Manual seniors reflect on voting for the first time


Outside view of Louisville Marriott East, one of the places where Jefferson County residents can place their vote. Photo by Macy Waddle.

Macy Waddle

Many Manual seniors are making their voices heard for the first time as Election Day creeps closer and closer. However, between the pandemic and a highly tense political climate, this year’s voting looks rather different than normal. Eligible Manual students took full advantage of the variety of options, from attending in-person sites to utilizing mail-in ballots.  

Landon Vandergriff (12, YPAS), who voted for the first time this fall, chose the mail-in option for a number of reasons. 

“A combination of ease, not wanting to take unnecessary risks with the virus and potential voter intimidation [caused him to mail in his ballot]. Seeing stories like the one where a caravan of Trump supporters ran a Biden campaign bus out of town, plus other similar ones, make me not really want to physically go to the polls unless for some reason I can’t vote by mail,” Vandergriff said. 

Other students felt they would miss out on the full voting experience, and instead chose to vote in-person at one of the Jefferson County locations. 

“I didn’t want to risk it not being counted if I didn’t fill it out correctly and I wanted it to be counted as soon as I filled it out. I also felt like I wouldn’t get the full experience if I didn’t vote in person,” Olivia Robinson (12, HSU) said. Robinson voted at the Kentucky Center for African American Heritage. 

According to Allison Durand (12, YPAS), the experience lived up to her expectations. 

“It went a lot smoother than I thought it was going to. Especially after I got there and saw how many people were inside. I fully expected to wait in line for a while, but the whole process ended up being super-efficient,” Durand said. 

She also noted how the teller complimented her outfit and described it as an “overall great experience.” Durand voted at the Louisville Marriott East location. 

This tweet was made by Joe Sonka, the Courier Journal’s State government reporter. 

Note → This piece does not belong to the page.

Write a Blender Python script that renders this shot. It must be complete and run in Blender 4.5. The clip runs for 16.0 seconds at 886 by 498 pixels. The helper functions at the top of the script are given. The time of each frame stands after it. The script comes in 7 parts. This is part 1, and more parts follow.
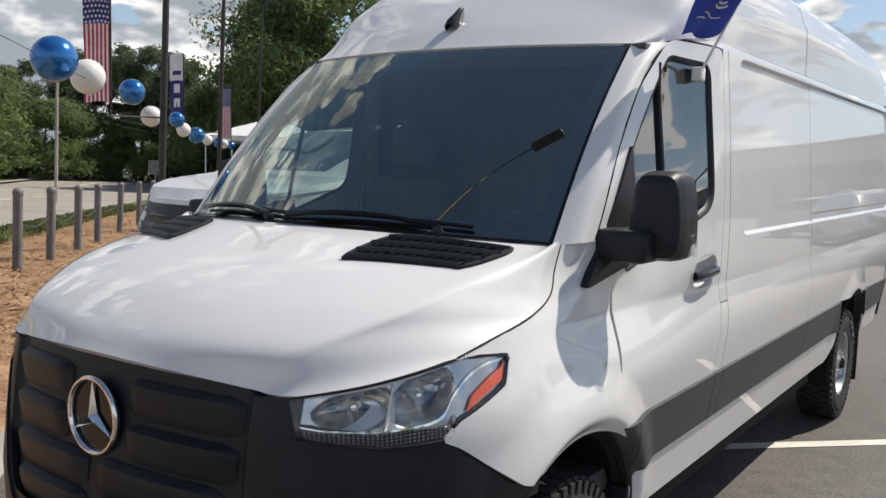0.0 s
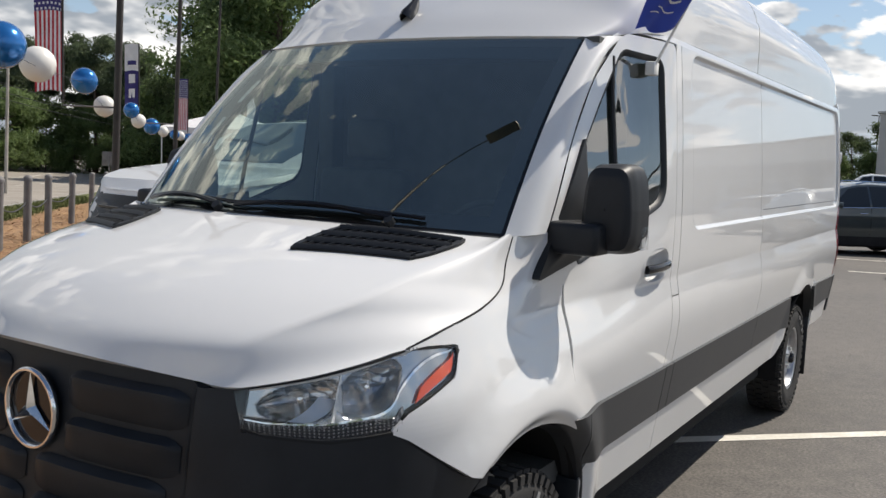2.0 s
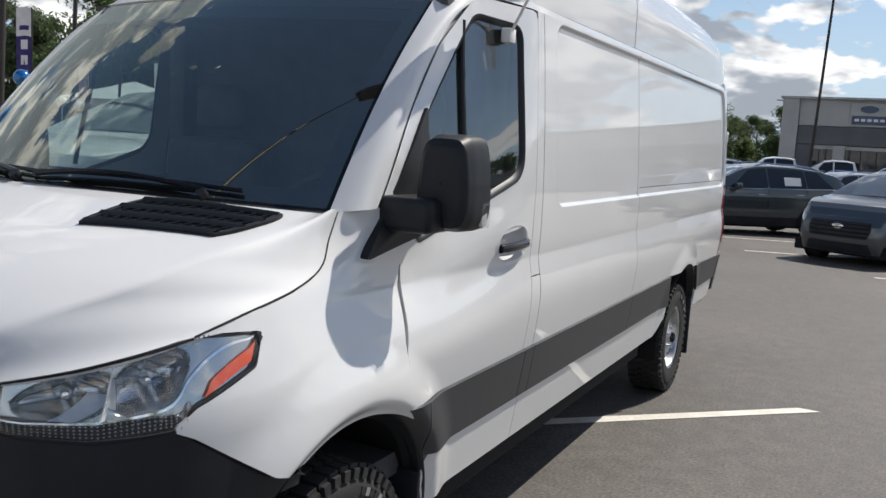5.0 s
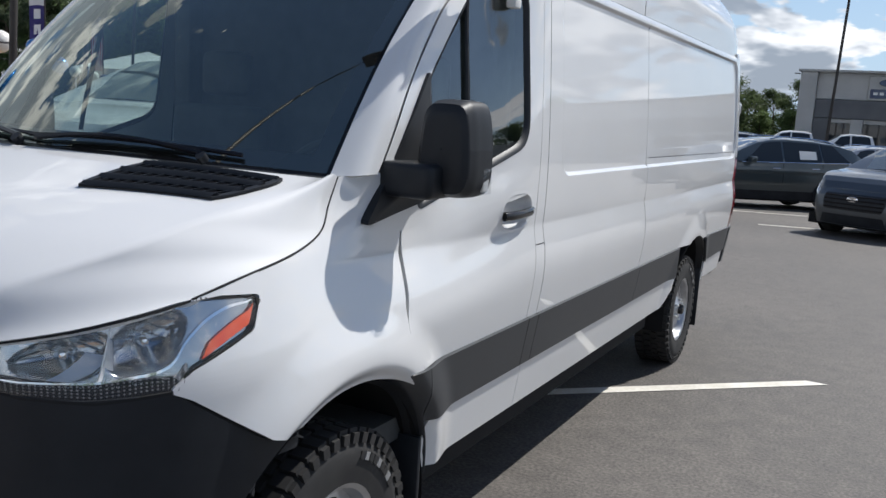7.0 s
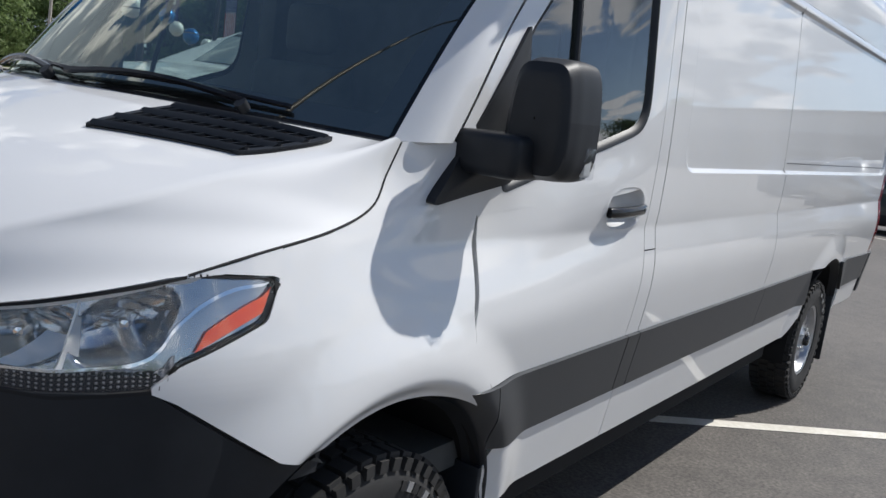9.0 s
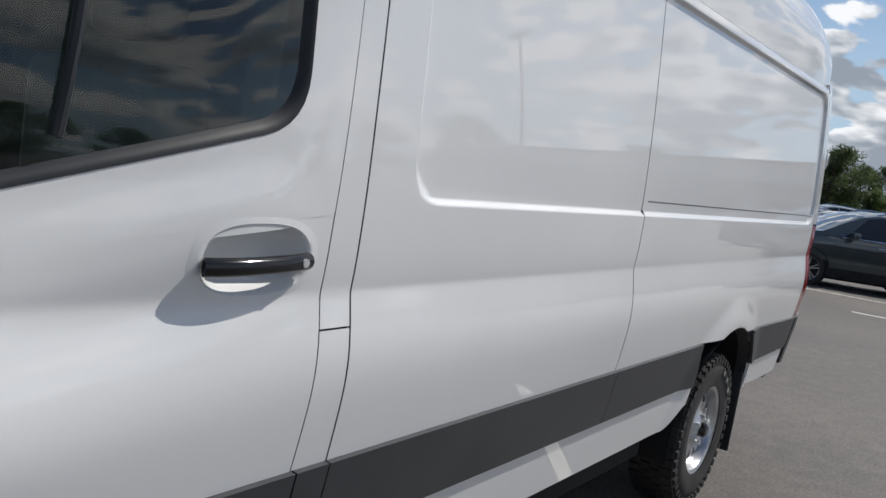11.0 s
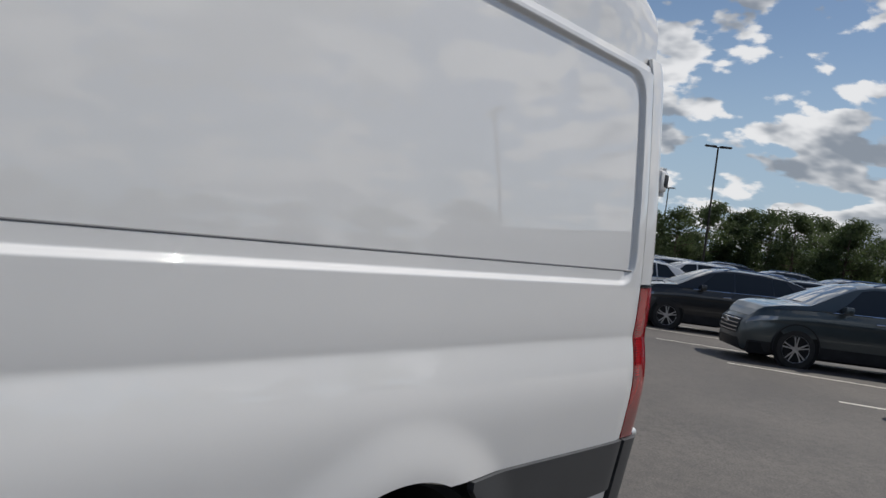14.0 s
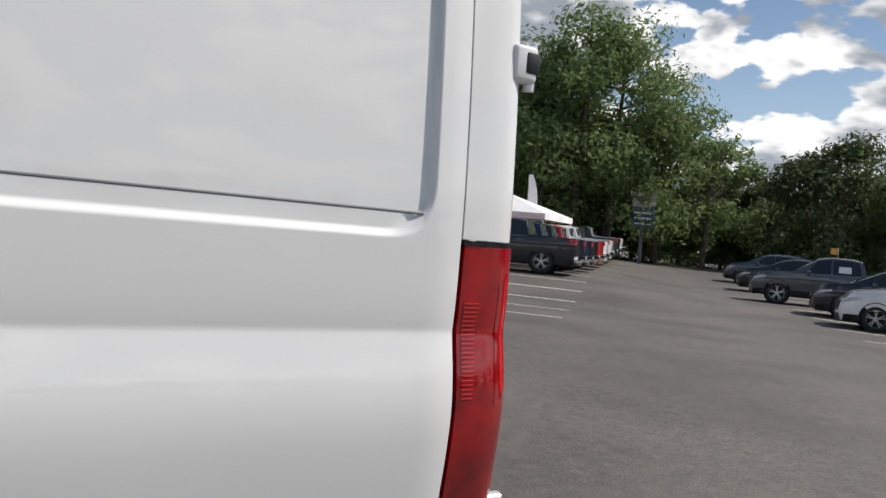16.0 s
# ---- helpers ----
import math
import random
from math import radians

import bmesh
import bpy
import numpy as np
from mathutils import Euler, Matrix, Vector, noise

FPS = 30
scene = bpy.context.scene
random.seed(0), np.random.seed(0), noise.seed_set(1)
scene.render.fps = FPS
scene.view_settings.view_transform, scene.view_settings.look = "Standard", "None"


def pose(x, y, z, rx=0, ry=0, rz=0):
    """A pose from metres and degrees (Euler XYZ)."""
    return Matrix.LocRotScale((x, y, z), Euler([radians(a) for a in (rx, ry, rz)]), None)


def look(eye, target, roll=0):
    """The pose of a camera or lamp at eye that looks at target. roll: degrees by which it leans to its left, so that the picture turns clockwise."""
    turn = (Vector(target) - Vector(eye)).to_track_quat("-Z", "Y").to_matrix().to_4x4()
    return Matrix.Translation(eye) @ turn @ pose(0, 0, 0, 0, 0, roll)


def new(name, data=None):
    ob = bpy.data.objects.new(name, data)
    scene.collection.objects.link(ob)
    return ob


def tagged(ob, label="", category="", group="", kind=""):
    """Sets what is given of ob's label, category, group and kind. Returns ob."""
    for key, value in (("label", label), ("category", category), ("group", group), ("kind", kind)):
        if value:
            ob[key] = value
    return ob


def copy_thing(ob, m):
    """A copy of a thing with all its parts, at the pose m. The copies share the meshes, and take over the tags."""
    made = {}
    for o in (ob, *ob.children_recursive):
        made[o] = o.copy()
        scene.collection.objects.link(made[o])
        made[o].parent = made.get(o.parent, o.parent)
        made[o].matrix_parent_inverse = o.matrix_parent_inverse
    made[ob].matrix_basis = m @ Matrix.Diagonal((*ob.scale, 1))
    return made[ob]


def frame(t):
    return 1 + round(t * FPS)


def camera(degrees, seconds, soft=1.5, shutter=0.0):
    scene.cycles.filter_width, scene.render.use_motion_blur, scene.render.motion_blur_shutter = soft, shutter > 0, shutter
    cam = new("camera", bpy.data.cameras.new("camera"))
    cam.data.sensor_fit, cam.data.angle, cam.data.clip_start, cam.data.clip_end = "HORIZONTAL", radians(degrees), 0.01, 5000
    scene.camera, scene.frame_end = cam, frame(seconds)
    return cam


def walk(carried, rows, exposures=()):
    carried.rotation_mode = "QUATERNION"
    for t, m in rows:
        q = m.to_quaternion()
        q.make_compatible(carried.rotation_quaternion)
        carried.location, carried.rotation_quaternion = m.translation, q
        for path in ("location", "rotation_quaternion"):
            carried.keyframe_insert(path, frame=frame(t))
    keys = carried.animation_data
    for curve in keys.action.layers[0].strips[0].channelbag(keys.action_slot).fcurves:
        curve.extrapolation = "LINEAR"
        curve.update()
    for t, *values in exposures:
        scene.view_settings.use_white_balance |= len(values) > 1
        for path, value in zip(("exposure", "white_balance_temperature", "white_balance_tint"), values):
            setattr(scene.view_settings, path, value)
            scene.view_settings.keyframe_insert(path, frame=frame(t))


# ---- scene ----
cam = camera(53.4, 16.0)
PATH = [
    (0, (2.117, -1.346, 1.743), (0.982, 0.288, 1.543), 1.6),
    (0.5, (2.123, -1.342, 1.741), (1.003, 0.303, 1.541), 1.5),
    (1, (2.131, -1.349, 1.742), (1.030, 0.308, 1.537), 1.5),
    (1.5, (2.130, -1.352, 1.737), (1.044, 0.315, 1.535), 1.6),
    (2, (2.126, -1.314, 1.728), (1.068, 0.371, 1.521), 2.3),
    (2.5, (2.150, -1.218, 1.731), (1.136, 0.492, 1.515), 3.6),
    (3, (2.194, -1.097, 1.755), (1.230, 0.643, 1.545), 5.0),
    (3.5, (2.235, -1.008, 1.727), (1.298, 0.748, 1.533), 4.2),
    (4, (2.235, -0.991, 1.727), (1.334, 0.784, 1.525), 3.5),
    (6.5, (2.286, -0.966, 1.694), (1.393, 0.798, 1.391), 2.9),
    (7, (2.284, -0.962, 1.696), (1.371, 0.790, 1.385), 3.5),
    (7.5, (2.268, -0.962, 1.692), (1.316, 0.769, 1.376), 4.1),
    (8, (2.201, -0.885, 1.667), (1.157, 0.788, 1.332), 4.9),
    (10.3, (2.075, 0.375, 1.577), (0.954, 1.997, 1.24), 9.2),
    (10.5, (2.073, 0.542, 1.6), (0.983, 2.19, 1.294), 8.9),
    (11, (2.139, 0.989, 1.6), (1.038, 2.641, 1.357), 9.2),
    (11.5, (2.127, 1.332, 1.588), (0.968, 2.946, 1.359), 10.6),
    (12, (2.082, 1.727, 1.618), (0.969, 3.379, 1.445), 10.0),
    (12.5, (2.142, 2.159, 1.611), (1.044, 3.825, 1.469), 7.8),
    (13, (2.172, 2.534, 1.586), (1.038, 4.176, 1.449), 8.4),
    (13.5, (2.166, 3.065, 1.589), (1.032, 4.71, 1.496), 7.6),
    (14, (2.299, 3.626, 1.573), (1.125, 5.245, 1.524), 7.3),
    (14.5, (2.349, 4.169, 1.51), (1.115, 5.742, 1.467), 7.0),
    (15, (2.423, 4.629, 1.492), (1.106, 6.133, 1.447), 6.4),
    (15.5, (2.536, 5.104, 1.483), (1.047, 6.437, 1.436), 5.6),
    (16, (2.507, 5.64, 1.469), (0.849, 6.759, 1.428), 5.0),
]
walk(cam, [(t, look(e, a, r)) for t, e, a, r in PATH], [(t, s, k, 10) for t, s, k in ((0, 0.15, 6750), (4, 0.12, 6700), (7, 0.12, 6200), (8, 0.08, 6200), (10.5, -0.04, 6300), (11.5, -0.2, 6400), (13.5, -0.40, 6400), (15, -0.32, 6500), (15.5, -0.18, 6550), (16, 0.05, 6650))])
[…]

Many were nervous about how these new voting stations were going to work, due to the pandemic and early voting method related concerns. However, those who voted in-person were pleasantly surprised at how smoothly the process was for them. Durand was “in and out in 15 minutes” and Owen McGuirk (12, HSU), who also voted at Louisville Marriott East, described it as, “very crowded but fast-moving and easy.” 

Vandergriff explained he had no problem receiving his mail-in ballot, but he had trouble when registering to vote. 

“Once I got my ballot it was really nice to make sure my vote was counted online, but it was really annoying to spend a lot of time trying to fix my information,” he said. “I think it would dissuade a lot of potential voters from voting if they had to spend that much time on it.” His information was correct on his ballot, but still incorrect online by the time he submitted it.

Students took great strides to make sure they were making informed choices when voting for the first time. 

“I’ve been watching the debates since the beginning of the process, listened to podcasts, watched interviews, read both informative and opinion pieces from both sides and I’ve spent a lot of time on both the GOP and Democratic website reading policy proposals, etc. I really tried to be as informed as possible,” Durand said. 

Alongside the candidates,  there’s also Marsy’s Law and the JCPS tax increase proposal for voters to decide on.